On August 10th the Church remembers one of the most celebrated saints in the history of the Church, St Laurence. His day is unusually given a high rank – Feast rather than Memorial – in the Roman Catholic Western calendar. The current edition of Butler’s Lives of the Saints – an encyclopedia of saints – tells us; Laurence’s extraordinary fame is based mainly on fiction: on a quaint mixture of sacred irony (or sheer cheek) and miracle…
Well, good stories are instructive and inspiring, so let’s not be put off. Tradition tells us that Laurence was one of the seven deacons of Rome. When the emperor Valerian published edicts against Christinas in 257 Sixtus, the Bishop of Rome was arrested and executed. The story tells us that Laurence’s date of death was prophesied and in anticipation Laurence quickly sold the sacred vessels and gave the proceeds to the poor, widows and orphans.
The prefect of Rome called Laurence before him and demanded the treasures of the Church.
Laurence gathered ‘the blind, lame, lepers, orphans, windows etc’ and invited the prefect to inspect the Church’s real treasure.
The prefect regarded this as an insult and had Laurence tortured and killed by slowly roasting him.
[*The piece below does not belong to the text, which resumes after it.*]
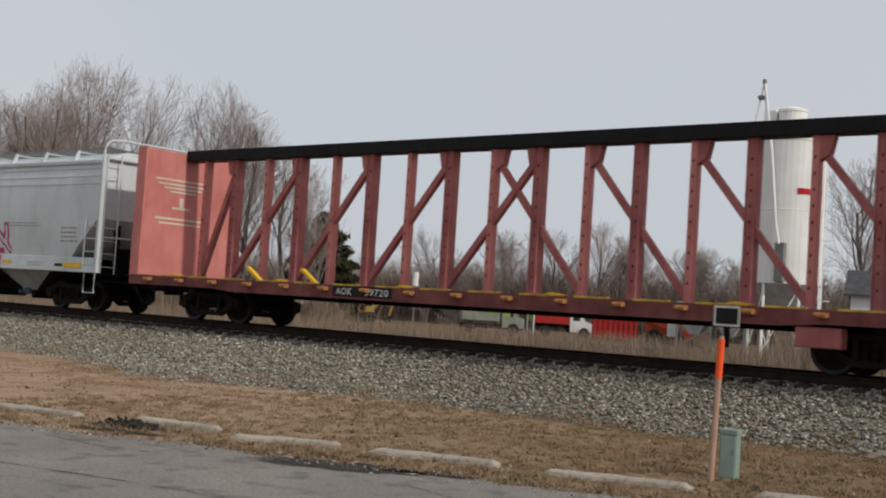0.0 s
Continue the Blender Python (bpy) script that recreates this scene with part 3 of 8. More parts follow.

The central images of the legend of Laurence have inspired individuals and the church as a whole for centuries. The power of Laurence is not only in the legend but in the holiness he has inspired.
- Today Laurence calls Christian congregations to have courage to stand up for social justice and care for the needy.
- Laurence challenges Christians today to question their perspectives. A wealthy church is one containing the treasures of the Church – the poor, the marginalised, the weak and forgotten.
For us at St Chrysostom’s Laurence affirms us in our ministry to support justice in our society. His example invites us to honour those among us who seek asylum, those who are victims of human trafficking, those with few resources and other underprivileged people, and rejoice in them as treasures of our Church.